##### PROVIDED ENTRIES #####

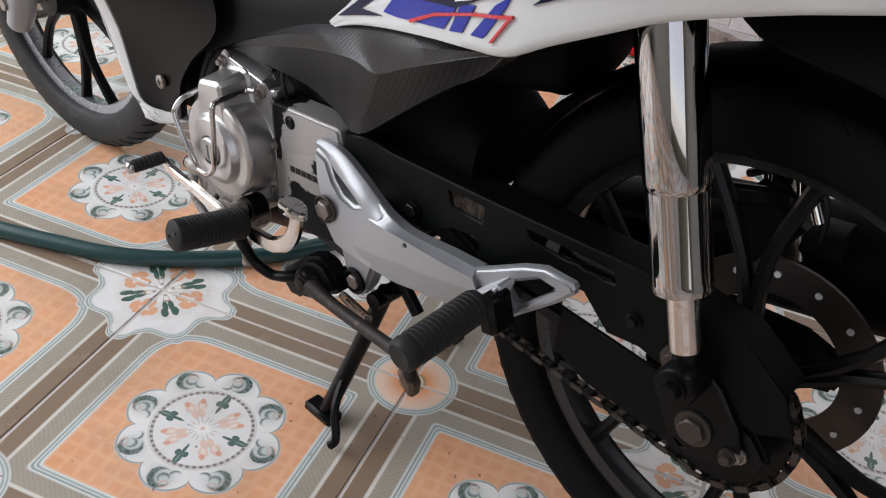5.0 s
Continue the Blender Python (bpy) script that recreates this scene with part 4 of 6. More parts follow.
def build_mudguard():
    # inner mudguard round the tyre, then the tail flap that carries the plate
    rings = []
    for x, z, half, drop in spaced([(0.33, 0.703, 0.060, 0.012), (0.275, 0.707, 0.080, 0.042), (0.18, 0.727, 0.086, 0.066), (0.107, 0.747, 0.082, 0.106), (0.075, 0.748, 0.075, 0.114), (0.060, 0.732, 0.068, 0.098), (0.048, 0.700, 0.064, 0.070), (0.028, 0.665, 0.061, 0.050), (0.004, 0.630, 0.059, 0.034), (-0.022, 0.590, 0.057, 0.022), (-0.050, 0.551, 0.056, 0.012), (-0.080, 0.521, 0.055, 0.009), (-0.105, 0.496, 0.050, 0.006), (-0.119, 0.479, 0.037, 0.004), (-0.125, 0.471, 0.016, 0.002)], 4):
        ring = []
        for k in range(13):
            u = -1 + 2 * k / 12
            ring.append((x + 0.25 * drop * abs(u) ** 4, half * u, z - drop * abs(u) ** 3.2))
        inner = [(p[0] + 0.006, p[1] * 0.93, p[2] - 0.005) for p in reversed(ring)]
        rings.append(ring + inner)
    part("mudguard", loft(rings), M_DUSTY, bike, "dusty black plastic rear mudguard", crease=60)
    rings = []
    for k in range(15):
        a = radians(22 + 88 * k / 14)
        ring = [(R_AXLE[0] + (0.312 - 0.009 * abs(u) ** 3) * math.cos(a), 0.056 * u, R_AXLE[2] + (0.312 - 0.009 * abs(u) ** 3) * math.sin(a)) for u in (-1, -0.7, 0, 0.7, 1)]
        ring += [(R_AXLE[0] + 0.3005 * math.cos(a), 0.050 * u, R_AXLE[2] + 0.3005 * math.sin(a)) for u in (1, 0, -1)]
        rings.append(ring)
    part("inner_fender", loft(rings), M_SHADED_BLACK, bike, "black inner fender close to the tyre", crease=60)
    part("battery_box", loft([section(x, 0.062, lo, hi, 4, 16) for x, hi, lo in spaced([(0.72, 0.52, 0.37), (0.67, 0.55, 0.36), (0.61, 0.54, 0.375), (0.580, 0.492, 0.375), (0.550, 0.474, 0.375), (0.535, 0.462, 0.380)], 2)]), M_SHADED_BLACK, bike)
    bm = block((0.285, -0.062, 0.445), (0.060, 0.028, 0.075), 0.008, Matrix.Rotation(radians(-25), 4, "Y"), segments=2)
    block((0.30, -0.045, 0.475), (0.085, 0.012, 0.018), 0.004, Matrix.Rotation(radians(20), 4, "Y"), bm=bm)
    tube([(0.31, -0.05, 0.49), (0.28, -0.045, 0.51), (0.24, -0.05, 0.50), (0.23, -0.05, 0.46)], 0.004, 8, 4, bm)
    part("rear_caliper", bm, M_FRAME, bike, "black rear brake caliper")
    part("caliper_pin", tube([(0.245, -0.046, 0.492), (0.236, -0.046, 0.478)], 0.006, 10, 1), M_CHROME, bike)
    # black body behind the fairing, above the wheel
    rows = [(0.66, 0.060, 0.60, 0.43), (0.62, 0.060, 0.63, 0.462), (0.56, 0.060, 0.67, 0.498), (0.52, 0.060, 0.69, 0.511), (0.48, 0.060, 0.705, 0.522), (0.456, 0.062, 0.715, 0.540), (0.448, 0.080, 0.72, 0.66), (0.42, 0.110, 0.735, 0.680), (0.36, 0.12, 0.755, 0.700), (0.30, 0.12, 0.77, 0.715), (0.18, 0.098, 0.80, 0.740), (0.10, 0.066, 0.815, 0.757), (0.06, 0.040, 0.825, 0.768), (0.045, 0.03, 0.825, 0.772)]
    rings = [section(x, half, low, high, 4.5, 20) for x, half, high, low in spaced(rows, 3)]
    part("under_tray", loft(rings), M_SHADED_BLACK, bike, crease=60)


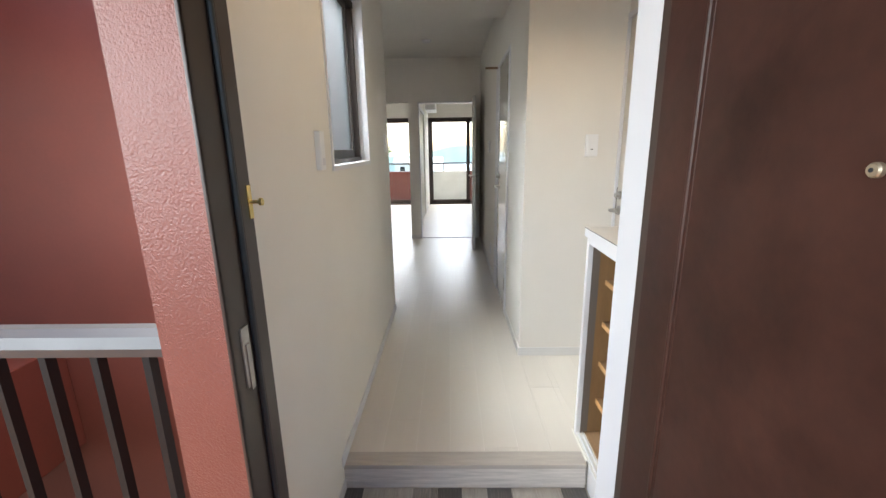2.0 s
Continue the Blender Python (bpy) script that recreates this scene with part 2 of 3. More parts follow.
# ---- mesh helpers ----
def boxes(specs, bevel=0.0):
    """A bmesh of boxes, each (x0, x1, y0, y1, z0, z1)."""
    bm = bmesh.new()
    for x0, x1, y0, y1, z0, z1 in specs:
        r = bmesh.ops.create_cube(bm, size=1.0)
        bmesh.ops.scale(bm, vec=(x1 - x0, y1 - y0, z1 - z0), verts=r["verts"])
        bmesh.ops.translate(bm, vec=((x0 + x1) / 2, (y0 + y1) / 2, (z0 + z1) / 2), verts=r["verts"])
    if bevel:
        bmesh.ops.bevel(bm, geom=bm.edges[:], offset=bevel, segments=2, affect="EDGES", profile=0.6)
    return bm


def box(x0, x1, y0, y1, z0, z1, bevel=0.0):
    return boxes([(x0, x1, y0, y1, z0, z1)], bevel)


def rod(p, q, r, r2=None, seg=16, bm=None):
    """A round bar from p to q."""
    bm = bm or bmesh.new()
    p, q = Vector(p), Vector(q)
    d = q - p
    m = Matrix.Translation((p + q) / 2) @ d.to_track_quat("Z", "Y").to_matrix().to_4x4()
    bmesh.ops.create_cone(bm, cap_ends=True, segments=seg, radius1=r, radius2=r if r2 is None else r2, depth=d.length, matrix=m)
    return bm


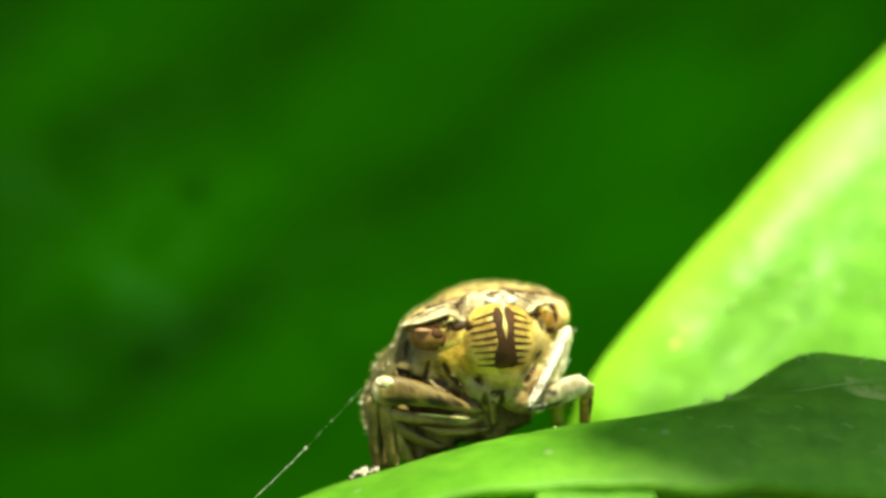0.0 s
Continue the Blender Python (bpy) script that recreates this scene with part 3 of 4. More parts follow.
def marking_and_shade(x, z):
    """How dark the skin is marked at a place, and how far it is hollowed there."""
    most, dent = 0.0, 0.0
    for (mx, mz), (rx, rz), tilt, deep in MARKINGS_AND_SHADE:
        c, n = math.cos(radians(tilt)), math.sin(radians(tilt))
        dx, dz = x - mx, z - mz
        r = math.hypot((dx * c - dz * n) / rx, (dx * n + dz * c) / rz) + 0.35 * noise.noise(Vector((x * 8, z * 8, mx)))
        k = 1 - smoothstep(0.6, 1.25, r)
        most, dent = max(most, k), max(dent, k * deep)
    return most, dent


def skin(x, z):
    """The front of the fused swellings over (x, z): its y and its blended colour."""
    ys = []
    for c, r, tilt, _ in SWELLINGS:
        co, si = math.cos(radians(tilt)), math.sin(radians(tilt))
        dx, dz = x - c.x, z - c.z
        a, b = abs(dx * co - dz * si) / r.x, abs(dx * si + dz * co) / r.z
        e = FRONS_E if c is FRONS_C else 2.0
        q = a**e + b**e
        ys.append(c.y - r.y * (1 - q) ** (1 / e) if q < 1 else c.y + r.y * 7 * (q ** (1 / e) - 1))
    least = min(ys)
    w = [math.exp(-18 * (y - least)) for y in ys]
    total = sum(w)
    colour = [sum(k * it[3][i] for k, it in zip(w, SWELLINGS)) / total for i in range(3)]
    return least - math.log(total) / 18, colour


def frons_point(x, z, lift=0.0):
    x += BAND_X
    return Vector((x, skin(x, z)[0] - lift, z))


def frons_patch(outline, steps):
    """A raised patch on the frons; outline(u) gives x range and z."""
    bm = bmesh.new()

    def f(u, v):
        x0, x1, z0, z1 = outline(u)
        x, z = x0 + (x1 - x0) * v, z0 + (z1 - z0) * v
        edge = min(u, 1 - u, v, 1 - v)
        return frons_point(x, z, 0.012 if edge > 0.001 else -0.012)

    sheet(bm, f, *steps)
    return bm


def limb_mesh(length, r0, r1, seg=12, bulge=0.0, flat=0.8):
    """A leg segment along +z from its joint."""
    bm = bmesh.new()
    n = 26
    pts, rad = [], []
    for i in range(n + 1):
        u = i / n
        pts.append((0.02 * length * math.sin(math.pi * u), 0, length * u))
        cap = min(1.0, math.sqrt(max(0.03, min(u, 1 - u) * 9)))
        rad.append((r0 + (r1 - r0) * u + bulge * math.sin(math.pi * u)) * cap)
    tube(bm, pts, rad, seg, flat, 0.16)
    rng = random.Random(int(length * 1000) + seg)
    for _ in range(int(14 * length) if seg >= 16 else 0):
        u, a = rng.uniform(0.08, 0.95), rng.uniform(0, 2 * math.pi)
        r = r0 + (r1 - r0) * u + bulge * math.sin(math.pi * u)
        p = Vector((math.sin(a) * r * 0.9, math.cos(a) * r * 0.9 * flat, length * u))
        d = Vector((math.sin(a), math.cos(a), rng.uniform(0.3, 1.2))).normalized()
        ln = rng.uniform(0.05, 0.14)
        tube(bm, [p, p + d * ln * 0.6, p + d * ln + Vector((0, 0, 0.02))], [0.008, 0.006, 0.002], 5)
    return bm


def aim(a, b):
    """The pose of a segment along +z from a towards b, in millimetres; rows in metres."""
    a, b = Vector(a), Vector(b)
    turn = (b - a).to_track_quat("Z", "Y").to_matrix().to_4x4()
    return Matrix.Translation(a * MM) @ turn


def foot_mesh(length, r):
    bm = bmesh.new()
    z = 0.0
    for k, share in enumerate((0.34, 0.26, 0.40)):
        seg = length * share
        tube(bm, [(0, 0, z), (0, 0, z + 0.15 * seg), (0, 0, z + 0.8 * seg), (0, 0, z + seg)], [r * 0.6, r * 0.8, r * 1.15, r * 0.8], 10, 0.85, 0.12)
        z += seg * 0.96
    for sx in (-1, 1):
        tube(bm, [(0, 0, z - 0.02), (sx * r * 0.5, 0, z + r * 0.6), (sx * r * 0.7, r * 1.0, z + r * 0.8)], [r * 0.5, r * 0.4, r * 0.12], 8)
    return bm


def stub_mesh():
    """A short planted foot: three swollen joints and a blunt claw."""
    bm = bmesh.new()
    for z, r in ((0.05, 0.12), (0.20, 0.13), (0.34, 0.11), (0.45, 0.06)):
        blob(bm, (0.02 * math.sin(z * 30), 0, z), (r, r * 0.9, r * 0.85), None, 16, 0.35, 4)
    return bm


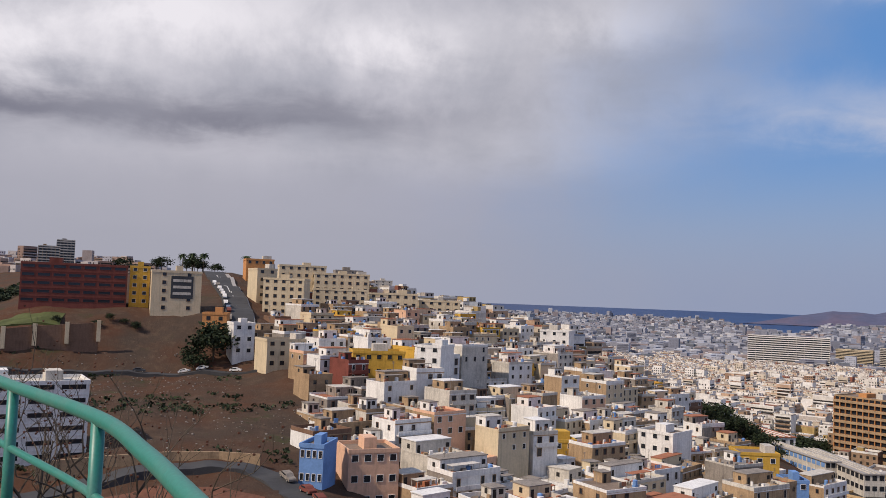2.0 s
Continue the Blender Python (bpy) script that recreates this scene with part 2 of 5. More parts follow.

#####

## WRITTEN INSTRUCTION
Where a line above includes "part", copy that line.

## ANSWER TO THE EXERCISE
Continue the Blender Python (bpy) script that recreates this scene with part 4 of 6. More parts follow.
    part("mudguard", loft(rings), M_DUSTY, bike, "dusty black plastic rear mudguard", crease=60)
    part("inner_fender", loft(rings), M_SHADED_BLACK, bike, "black inner fender close to the tyre", crease=60)
    part("battery_box", loft([section(x, 0.062, lo, hi, 4, 16) for x, hi, lo in spaced([(0.72, 0.52, 0.37), (0.67, 0.55, 0.36), (0.61, 0.54, 0.375), (0.580, 0.492, 0.375), (0.550, 0.474, 0.375), (0.535, 0.462, 0.380)], 2)]), M_SHADED_BLACK, bike)
    part("rear_caliper", bm, M_FRAME, bike, "black rear brake caliper")
    part("caliper_pin", tube([(0.245, -0.046, 0.492), (0.236, -0.046, 0.478)], 0.006, 10, 1), M_CHROME, bike)
    part("under_tray", loft(rings), M_SHADED_BLACK, bike, crease=60)
Continue the Blender Python (bpy) script that recreates this scene with part 2 of 3. More parts follow.
Continue the Blender Python (bpy) script that recreates this scene with part 3 of 4. More parts follow.
Continue the Blender Python (bpy) script that recreates this scene with part 2 of 5. More parts follow.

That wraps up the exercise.